"Surprisingly enough, when you have a change in the economy (a downturn) apprentices want to come to school because there may be less work - with construction projects being put on hold," says Brian Moukperian, dean of apprentices at SAIT Polytechnic in Calgary, which offers 33 apprenticeship programs as well as certificate, diploma and applied degree programs.
"When that economy turns around it means there will be more work and more apprentices back in the system."
Preliminary enrolment figures indicate SAIT is expecting about 11,600 apprentices in its system for the 2009-2010 academic year, slightly less than the 11,800 now enrolled in the 2008-2009 term, although those predictions could rise.
Those numbers are akin to those at the Northern Alberta Institute of Technology (NAIT) in Edmonton, the largest apprenticeship trainer in Canada with 35 apprenticeship trades. NAIT trains 17 percent of Canada's apprentices and half of Alberta's apprentices. NAIT has just over 15,000 trades and apprentices registered for 2008-2009, and 15,816 for the 2009-2010 year.
"We were only capable of offering a little over 15,000 seats (this term) - we were maxed out," says Dave Roberts, NAIT's co-ordinating dean of apprenticeship.
Strong numbers are also expected at British Columbia's largest apprentice school, the British Columbia Institute of Technology (BCIT) in Burnaby.
"We're doing our planning for next year and there will be some new programs coming out around residential heating technician and some specific programming targeted at reinforcing steel," says Wayne Hand, acting dean for BCIT's school of construction and the environment.
"And we still have an increasing demand for electrical apprentices, so we're cautiously forecasting a slight increase."
BCIT has 5,608 apprentices for the 2008-2009 term, plus an additional 3,190 foundation (entry-level trades training) and vocational students.
"In some of our trades we've had a pretty solid wait list," adds Hand.
BCIT, NAIT and SAIT officials all agree that it's too early to tell what the current global economic downturn will mean for enrolment after the 2009-2010 classes are completed.

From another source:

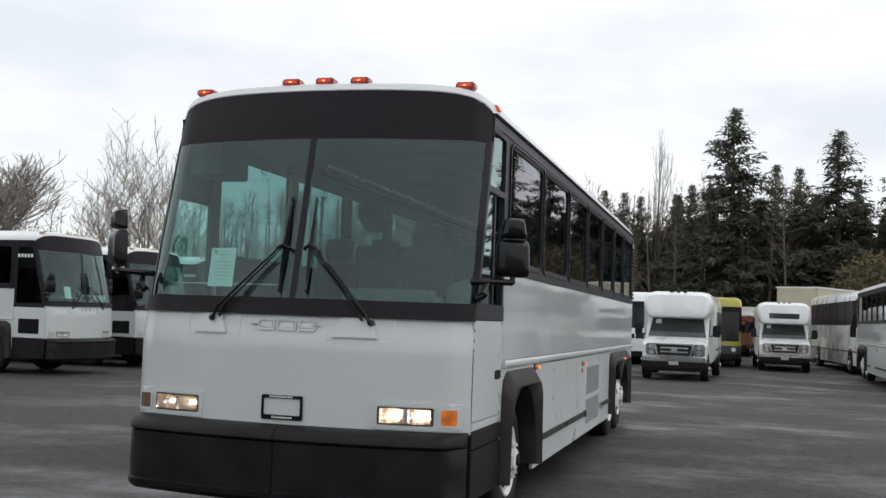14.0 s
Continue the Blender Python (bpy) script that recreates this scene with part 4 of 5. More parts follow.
RAKE = pose(0, 0, 0.014, 0, 0.344, 0)
main_coach = coach("coach", RAKE, "white touring coach with black window band, headlamps lit, parked on asphalt")

# price sheet behind the windscreen
sheet_paper = root("paper_notice", RAKE, "pale printed notice sheet standing behind the windscreen", "paper")
bm = bmesh.new()


def on_screen(u, d, v):
    return (fx(u, v) + 0.03 + d, u, v)


prism(bm, [(1.80, 1.835), (2.015, 1.835), (2.025, 2.12), (1.81, 2.125)], on_screen, 0.0, 0.003)
part("sheet", bm, M_PAPER, sheet_paper)
for k in range(9):
    bm = bmesh.new()
    wd = (0.10, 0.17, 0.06, 0.15, 0.16, 0.12, 0.15, 0.14, 0.10)[k]
    zz = 2.095 - 0.026 * k
    prism(bm, [(1.91 - wd / 2, zz), (1.91 + wd / 2, zz), (1.91 + wd / 2, zz + 0.004), (1.91 - wd / 2, zz + 0.004)], on_screen, -0.003, -0.001)
    part("print_bar", bm, M_INK, sheet_paper)
bm = bmesh.new()
prism(bm, [(1.96, 2.075), (2.0, 2.085), (2.005, 2.11), (1.975, 2.11)], on_screen, -0.003, -0.001)
part("print_mark", bm, M_INK, sheet_paper)

# ---- the other coaches of the same make ----
def stand(x, y, rz):
    return pose(x, y, ground_z(x, y), 0, 0.2, rz)


parked = coach("coach", stand(16.54, 13.70, 89.4), "white touring coach with black window band, parked in a row", lit=False, plate=False, seats=False, group="parked coaches in a row")
bm = bmesh.new()
prism(bm, [(1.80, 1.835), (2.0, 1.835), (2.0, 2.12), (1.80, 2.12)], on_screen, 0.0, 0.003)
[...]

"We're just cautious about the future. It's definitely, 'Let's see what happens by spring,' " says Hand.
SAIT's Moukperian notes that today's training numbers reflect last year's job market. "We're always delivering today's training for the on-the-job training that took place last year," he says. "Today's apprentice who is in school now signed up in January.

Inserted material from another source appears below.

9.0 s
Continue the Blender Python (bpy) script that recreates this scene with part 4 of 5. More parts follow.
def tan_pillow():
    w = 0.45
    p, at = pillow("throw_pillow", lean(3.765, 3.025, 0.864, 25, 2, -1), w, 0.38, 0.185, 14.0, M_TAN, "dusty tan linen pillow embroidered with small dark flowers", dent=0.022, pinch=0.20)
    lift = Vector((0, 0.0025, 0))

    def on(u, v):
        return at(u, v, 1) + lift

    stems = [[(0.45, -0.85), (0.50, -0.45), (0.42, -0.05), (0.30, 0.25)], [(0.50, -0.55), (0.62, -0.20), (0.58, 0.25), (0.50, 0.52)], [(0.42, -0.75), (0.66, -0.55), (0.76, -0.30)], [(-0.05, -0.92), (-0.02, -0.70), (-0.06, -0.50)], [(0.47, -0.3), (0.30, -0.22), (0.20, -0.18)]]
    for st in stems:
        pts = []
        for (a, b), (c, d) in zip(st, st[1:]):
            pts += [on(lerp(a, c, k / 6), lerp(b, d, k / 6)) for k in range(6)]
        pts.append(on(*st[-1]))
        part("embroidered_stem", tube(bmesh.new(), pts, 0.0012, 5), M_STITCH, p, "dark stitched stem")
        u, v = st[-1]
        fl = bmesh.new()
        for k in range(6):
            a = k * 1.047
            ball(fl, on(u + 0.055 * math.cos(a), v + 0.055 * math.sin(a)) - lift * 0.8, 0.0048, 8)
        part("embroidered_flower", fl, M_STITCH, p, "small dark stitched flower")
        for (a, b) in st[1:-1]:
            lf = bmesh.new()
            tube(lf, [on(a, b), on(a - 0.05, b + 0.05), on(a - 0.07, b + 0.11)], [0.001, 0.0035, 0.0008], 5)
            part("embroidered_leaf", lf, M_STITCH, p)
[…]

Today, we're busy because of the economy in January or last October."
Moukperian adds while demand in construction due to the slowdown may decrease, it could rise in other areas.
"People will hold onto cars longer, they'll have them serviced more often," says Moukperian. "So that means my automotive programs will be busy. " There are about 34,000 people enrolled in apprenticeship programs this year in B.C., and 71,000 in Alberta.

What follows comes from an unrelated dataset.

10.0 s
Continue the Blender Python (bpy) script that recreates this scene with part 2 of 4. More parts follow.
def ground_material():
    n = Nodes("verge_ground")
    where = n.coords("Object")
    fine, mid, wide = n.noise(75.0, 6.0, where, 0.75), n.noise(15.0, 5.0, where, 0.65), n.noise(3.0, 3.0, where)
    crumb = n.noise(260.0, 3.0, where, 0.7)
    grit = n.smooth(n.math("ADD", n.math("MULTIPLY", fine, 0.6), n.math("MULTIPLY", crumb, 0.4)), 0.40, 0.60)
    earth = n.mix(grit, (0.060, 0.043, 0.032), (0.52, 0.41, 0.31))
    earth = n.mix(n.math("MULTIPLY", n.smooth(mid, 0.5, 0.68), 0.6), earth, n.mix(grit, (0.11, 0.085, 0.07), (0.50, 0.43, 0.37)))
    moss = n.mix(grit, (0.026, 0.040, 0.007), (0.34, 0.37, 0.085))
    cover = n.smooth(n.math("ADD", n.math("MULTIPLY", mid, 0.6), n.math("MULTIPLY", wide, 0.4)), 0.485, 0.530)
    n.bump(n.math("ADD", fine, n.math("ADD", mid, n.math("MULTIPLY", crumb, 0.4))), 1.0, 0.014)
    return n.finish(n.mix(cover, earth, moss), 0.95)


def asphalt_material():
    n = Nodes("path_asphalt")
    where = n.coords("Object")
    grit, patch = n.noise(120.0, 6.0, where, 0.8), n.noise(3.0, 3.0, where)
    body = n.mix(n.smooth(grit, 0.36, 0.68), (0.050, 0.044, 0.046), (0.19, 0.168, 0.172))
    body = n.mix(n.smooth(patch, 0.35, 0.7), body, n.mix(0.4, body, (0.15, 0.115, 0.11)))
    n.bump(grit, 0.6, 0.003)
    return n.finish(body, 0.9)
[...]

Meanwhile, NAIT and SAIT continue to move forward with expansion plans. SAIT plans to break ground next year on a 600,000-sq.-ft. trades and technology complex in Calgary that is expected to open up another 3,600 new training spaces to engage 8,100 more students each year in hands-on, career-oriented training.
NAIT is set to expand its welding facility at its Souch campus in Edmonton, adding 900 seats per year to the 1,725 apprentices it can turn out annually. Construction is expected to start this summer.